It should come as no surprise that this man is a sports marketer:The team said the sports marketer is not permitted to try to cover his two lower-level loge seats in Section 113 with corporate or personal logos. Freeman and his son also would wear merchandise bearing the sponsor's logo at all games.
Howard Freeman is a Jets season ticket holder who will have to pay $30,000 for the right to purchase season tickets for the seats he has now. So he, in his own words, looked for a solution using "other people's money." Which are always the best kinds of solutions, if you ask me.
So can the Jets deny this sponorship? The FanHouse team of legal experts people smarter than me agrees that any permanent alteration of the seat is not kosher. But wearing a sponsor's logo is (after all, isn't that all we do anyway? We're not so much people as walking billboards for our favorite companies -- my Members Only jacket agrees -- and PAY THEM for the honor). Also within Freeman's rights, depending on the specific language in the PSL contract, is simply draping the seat in temporary advertising, like, say, a towel.

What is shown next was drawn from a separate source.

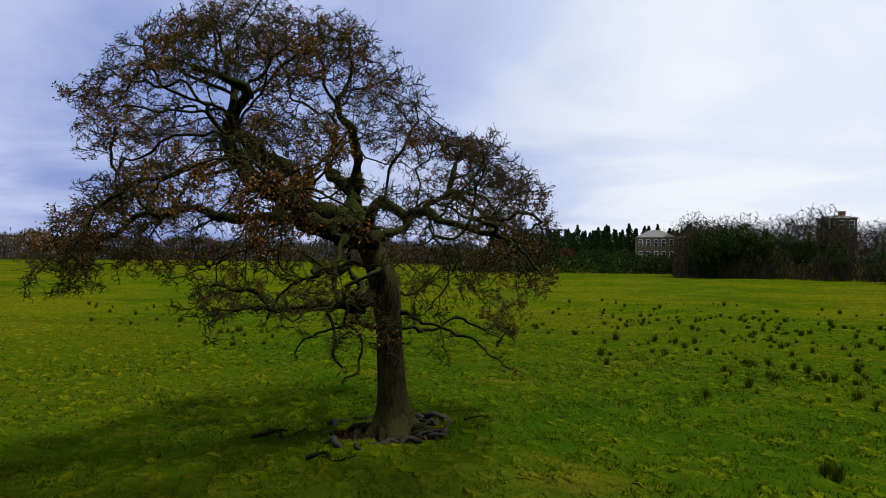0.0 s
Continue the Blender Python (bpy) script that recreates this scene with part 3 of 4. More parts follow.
def gnarl(v):
    """Lumps and furrows of old wood, the same for all points in one place."""
    q = np.stack([np.sin(v @ np.array(k) + p) for k, p in (((7.1, 3.3, 5.2), 0.3), ((-4.2, 8.3, 3.9), 1.7), ((5.5, -6.1, 7.7), 2.9))], axis=1)
    w = np.stack([np.sin(v @ np.array(k) + p) for k, p in (((17.1, 9.3, -13.2), 0.9), ((-12.2, 18.3, 9.9), 2.7), ((14.5, -11.1, 15.7), 1.2))], axis=1)
    return 0.026 * q + 0.012 * w


def crook(p):
    """Bends of old oak wood: a sideways shift that depends on the place alone."""
    out = np.zeros_like(p)
    for size, amount, k in ((1.9, 0.10, 0.0), (0.85, 0.062, 2.1), (0.42, 0.026, 4.4)):
        f = 2 * np.pi / size
        q = p * f
        out += amount * np.stack([np.sin(0.8 * q[:, 1] + 0.6 * q[:, 2] + k) + np.sin(0.5 * q[:, 0] - 0.9 * q[:, 2] + 2 * k),
                                  np.sin(0.7 * q[:, 2] - 0.7 * q[:, 0] + 3 * k) + np.sin(0.9 * q[:, 0] + 0.4 * q[:, 1] + k),
                                  np.sin(0.9 * q[:, 0] + 0.4 * q[:, 1] + 5 * k) + np.sin(0.9 * q[:, 1] - 0.5 * q[:, 0] + 4 * k)], axis=1) * 0.6
    return out


def build_oak():
    rng = np.random.default_rng(11)
    oak = thing("oak_tree", (0, 0, 0), "old spreading oak with mossy limbs and dry brown leaves in pasture", "tree")
    gr = Growth()
    names = ["trunk"] + [s[0] for s in limb_specs]
    bole = smooth_line(((0.02, 0.0, -0.35, 1.05), (0.0, 0.0, 0.12, 0.80), (0.0, 0.0, 0.6, 0.57), (-0.03, 0.0, 1.3, 0.455), (-0.08, 0.0, 2.4, 0.40), (-0.15, -0.02, 3.5, 0.41),
                        (-0.22, -0.06, 4.2, 0.45), (-0.36, -0.13, 4.9, 0.45), (-0.62, -0.22, 5.5, 0.43), (-0.88, -0.32, 6.05, 0.40), (-1.08, -0.36, 6.5, 0.30)), 0.14)
    k = -1
    for p in bole:
        k = gr.node(p[:3], k, 0, p[3])
    n_bole = len(bole)
    for i, (name, r0, r1, on, points) in enumerate(limb_specs, 1):
        gr.run(points, r0, r1, i, {names.index(on)}, rng, 0.07 if r0 < 0.15 else 0.15 if r0 > 0.3 else 0.11)
    n_limbs = len(gr.at)
    # free places of the crown: first far apart, for the branches, then close, for the spray
    def depth_out(p):
        return np.linalg.norm((p - np.array([-1.6, -0.4, 4.4])) / np.array([6.4, 7.6, 7.4]), axis=1)

    def places(density):
        out = []
        pads = [(c, (1.15, 1.15, 0.50), 1.0, -0.8) for c in PADS_TOP + PADS_UPPER + PADS_MIDDLE] + [(c, (1.15, 1.15, 0.46), 0.50, -0.8) for c in PADS_LOW]
        pads += [(c, (r[0], r[1], r[2] * 0.8), 0.25, -0.4) for c, r in CROWN_SKIRT] + [(c, r, 0.38, -1.0) for c, r in CROWN_FAN]
        for c, r, d, cup in pads:
            n = max(1, int(density * d * r[0] * r[1] * r[2] * 2.6))
            w = unit(rng.normal(size=(n, 3))) * rng.uniform(0.05, 1.0, (n, 1)) ** 0.45
            # each spray is densest on its outer and upper side
            outward = unit(np.array(c) - np.array([-1.4, -0.5, 4.2])) * 0.6 + np.array([0, 0, 0.6])
            w = w[(w @ outward > cup) | (rng.random(n) < 0.15)]
            tilt = np.array(c) - np.array([-1.4, -0.5, 4.2])
            tilt = tilt / max(1.0, np.hypot(tilt[0], tilt[1]))
            p = w * np.array(r)
            p[:, 2] -= 0.28 * (p[:, 0] * tilt[0] + p[:, 1] * tilt[1])
            out.append(np.array(c) + p)
        t = np.vstack(out)
        t = t[(t[:, 2] > 1.7) & ~((np.hypot(t[:, 0], t[:, 1]) < 1.5) & (t[:, 2] < 5.6))]
        t = t[(t[:, 2] > 3.4) | (rng.random(len(t)) < 0.4)]
        t = t[rng.random(len(t)) < np.clip((depth_out(t) - 0.50) / 0.25, 0.05, 1)]
        return t[rng.permutation(len(t))]

    colonise(gr, places(1.9), 3.4, 0.7, 0.22, rng, 60, 0.26, most=3.4, bare=[i for i, q in enumerate(names) if q.startswith('low_') and q != 'low_bough'])
    n_branches = len(gr.at)
    colonise(gr, places(34.0), 1.2, 0.22, 0.15, rng, 80, 0.30, most=1.5)

    at = np.array(gr.at)
    up = np.array(gr.up)
    lim = np.array(gr.limb)
    given = np.array(gr.given)
    n = len(at)
    at[n_bole:] += crook(at[n_bole:]) * np.clip((np.linalg.norm(at[n_bole:] - np.array([-0.5, -0.3, 6.0]), axis=1) - 0.5) / 1.5, 0, 1)[:, None]
    # thickness from the tips inwards
    area = np.zeros(n)
    kids = np.bincount(up[up >= 0], minlength=n)
    rad = given.copy()
    for i in range(n - 1, -1, -1):
        if given[i] == 0:
            rad[i] = max(0.020 if i < n_branches else 0.0085, area[i] ** (1 / 2.25))
        if up[i] >= 0 and given[up[i]] == 0:
            area[up[i]] += rad[i] ** 2.25 * 1.01
    way_ = np.zeros((n, 3))
    way_[1:] = unit(at[1:] - at[up[1:]])
    way_[0] = (0, 0, 1)
    # a ring's way lies between its own piece and the next one
    main = np.full(n, -1)
    for i in range(1, n):
        u = up[i]
        if main[u] < 0 or rad[i] > rad[main[u]]:
            main[u] = i
    bend = way_.copy()
    has = main >= 0
    bend[has] = unit(way_[has] + way_[main[has]])
    idx = np.arange(1, n)
    goes_on = main[up[idx]] == idx
    d0 = np.where(goes_on[:, None], bend[up[idx]], way_[idx])
    r0 = np.where(goes_on, np.minimum(rad[up[idx]], rad[idx] * 1.5), rad[idx] * 1.12)
    p0 = at[up[idx]]

    # the bole with its flared, furrowed foot
    sides = 28
    a = np.arange(sides) * 2 * np.pi / sides
    z = bole[:, 2][:, None]
    flare = np.clip(1 - z / 0.95, 0, 1) ** 2
    ripple = 1 + flare * (0.16 * np.sin(5 * a + 0.6)[None] + 0.10 * np.sin(8 * a)[None]) + 0.045 * np.sin(3 * a + z * 1.1) + 0.03 * np.sin(7 * a - z * 2.3)
    rr = bole[:, 3][:, None] * ripple
    v = np.stack([bole[:, 0][:, None] + rr * np.cos(a), bole[:, 1][:, None] + rr * np.sin(a), np.broadcast_to(z, rr.shape)], axis=2).reshape(-1, 3)
    k = np.arange(sides)
    i = np.arange(n_bole - 1)[:, None] * sides
    f = np.stack([i + k, i + (k + 1) % sides, i + sides + (k + 1) % sides, i + sides + k], axis=2).reshape(-1, 4)
    part("trunk", mesh_from("trunk", v, f, TRUNK_BARK, True), TRUNK_BARK, oak, "stout grey-brown furrowed trunk with a flared foot")
    # each limb with the branches that it bears
    thin = (rad < 0.026) & (given == 0)
    for li in range(1, len(names)):
        vs, fs, off = [], [], 0
        for lo, hi, sd in ((0.09, 9, 12), (0.0, 0.09, 7)):
            m = (lim[idx] == li) & (rad[idx] >= lo) & (rad[idx] < hi) & (~thin[idx])
            if m.any():
                v, f = tubes(p0[m], at[idx[m]], d0[m], bend[idx[m]], r0[m], rad[idx[m]], sd)
                if lo:
                    v = v + gnarl(v)
                vs.append(v)
                fs.append(f + off)
                off += len(v)
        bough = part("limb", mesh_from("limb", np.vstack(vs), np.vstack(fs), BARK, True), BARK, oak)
        m = (lim[idx] == li) & thin[idx]
        if m.any():
            v, f = tubes(p0[m], at[idx[m]], d0[m], bend[idx[m]], r0[m], rad[idx[m]], 4)
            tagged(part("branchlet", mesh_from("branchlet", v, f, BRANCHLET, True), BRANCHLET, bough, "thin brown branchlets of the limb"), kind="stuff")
    # knots and burls on the older wood
    bm = bmesh.new()
    for j in rng.choice(np.nonzero((given > 0.09) & (lim > 0))[0], 64, replace=False):
        r = rad[j] * rng.uniform(0.45, 0.75)
        side = unit(np.cross(way_[j], rng.normal(size=3)))
        m = Matrix.Translation(Vector(at[j] + side * rad[j] * 0.85)) @ Matrix.Diagonal((r, r * 0.8, r * 1.1, 1))
        bmesh.ops.create_icosphere(bm, subdivisions=2, radius=1.0, matrix=m)
    for q in bm.verts:
        q.co += Vector(noise.noise_vector(q.co * 9)) * 0.03
    for q in bm.faces:
        q.smooth = True
    tagged(part("burl", bm, BARK, oak, "mossy burls and stubs on the limbs"), kind="stuff")
    # twigs
    tips = np.nonzero((given == 0) & (rad < 0.014))[0]
    tips = np.concatenate([tips, np.nonzero((given > 0) & (given < 0.05))[0]])
    per = np.where(kids[tips] == 0, 4, 2)
    low_north = (at[tips][:, 1] > 0.8) & (at[tips][:, 2] < 4.6)
    per = np.where(low_north | (rng.random(len(tips)) < np.clip((depth_out(at[tips]) - 0.56) / 0.22, 0.03, 1)), per, 0)
    root = np.repeat(tips, per)
    out_ = unit(at[root] - np.array([-1.6, -0.6, 5.0]))
    wd = unit(way_[root] * 0.6 + out_ * np.array([0.45, 0.45, 0.1]) + rng.normal(scale=0.72, size=(len(root), 3)) * np.array([1, 1, 0.75]))
    length = rng.uniform(0.045, 0.105, (len(root), 1))
    joints, dirs = [at[root]], [wd]
    for q in range(4):
        joints.append(joints[-1] + dirs[-1] * length * (1.0 - 0.1 * q))
        dirs.append(unit(dirs[-1] + rng.normal(scale=0.62, size=wd.shape) * np.array([1, 1, 0.8]) + np.array([0, 0, 0.05])))
    runs = [(joints[q], joints[q + 1], dirs[q], dirs[q + 1], 0.0118 - 0.0016 * q, 0.0102 - 0.0016 * q) for q in range(4)]
    ends = [joints[4], joints[3]]
    for q in (1, 2, 3):
        pick = rng.random(len(root)) < 0.55
        d = unit(dirs[q][pick] + rng.normal(scale=0.9, size=(pick.sum(), 3)) * np.array([1, 1, 0.8]))
        for g_ in range(2):
            p = joints[q][pick] if g_ == 0 else e
            e = p + d * rng.uniform(0.05, 0.12, (len(p), 1))
            runs.append((p, e, d, d, 0.0084 - 0.0015 * g_, 0.0069 - 0.0015 * g_))
            d = unit(d + rng.normal(scale=0.7, size=d.shape))
        ends.append(e)
    vs, fs, off = [], [], 0
    for p, e, d, h, ra, rb in runs:
        v, f = tubes(p, e, d, h, np.full(len(p), ra), np.full(len(p), rb), 3)
        vs.append(v)
        fs.append(f + off)
        off += len(v)
    tagged(part("twig_spray", mesh_from("twig_spray", np.vstack(vs), np.vstack(fs), TWIG), TWIG, oak, "fine bare winter twigs"), kind="stuff")
    # dry leaves hang on in patches
    ends = np.vstack(ends)
    patchy = np.array([noise.noise(Vector(p) * 0.62) + 0.45 * noise.noise(Vector(p) * 1.9) for p in ends[::1]])
    low = np.clip((5.6 - ends[:, 2]) / 3.0, 0, 1) * np.where(ends[:, 1] > 1.5, 0.09, 0.0)
    outer = np.clip((np.linalg.norm((ends - np.array([-1.6, -0.4, 4.4])) / np.array([6.4, 7.6, 7.4]), axis=1) - 0.55) / 0.3, 0.12, 1)
    outer = np.where((ends[:, 1] > 0.8) & (ends[:, 2] < 4.6), np.maximum(outer, 0.5), outer)
    keep = rng.random(len(ends)) < np.clip((patchy + low - 0.30 + np.where((ends[:, 1] < -0.5) & (ends[:, 2] > 5.5), 0.22, 0.03)) * 4.0, 0.006, 0.9) * outer
    base = ends[keep]
    leaves = np.repeat(base, 4, axis=0) + rng.normal(scale=0.06, size=(4 * len(base), 3))
    v, f = leaf_cards(leaves, 0.056, rng)
    tagged(part("leaves", mesh_from("leaves", v, f, OAK_LEAF), OAK_LEAF, oak, "dry russet and brown leaves left in clusters"), kind="stuff")
    return oak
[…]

If I were running an apparel company in direct competition with Reebok, who owns the rights to all NFL garb, I'd get Mr. Freeman on the horn, if for nothing else than to provide a gentle needling to The Man. But would it work? Again, with all of the other logos affixed to bodies in that stadium, will Freeman's stand out? Or become another unnoticed contributor in the ad fatigue that overkill has set in our society?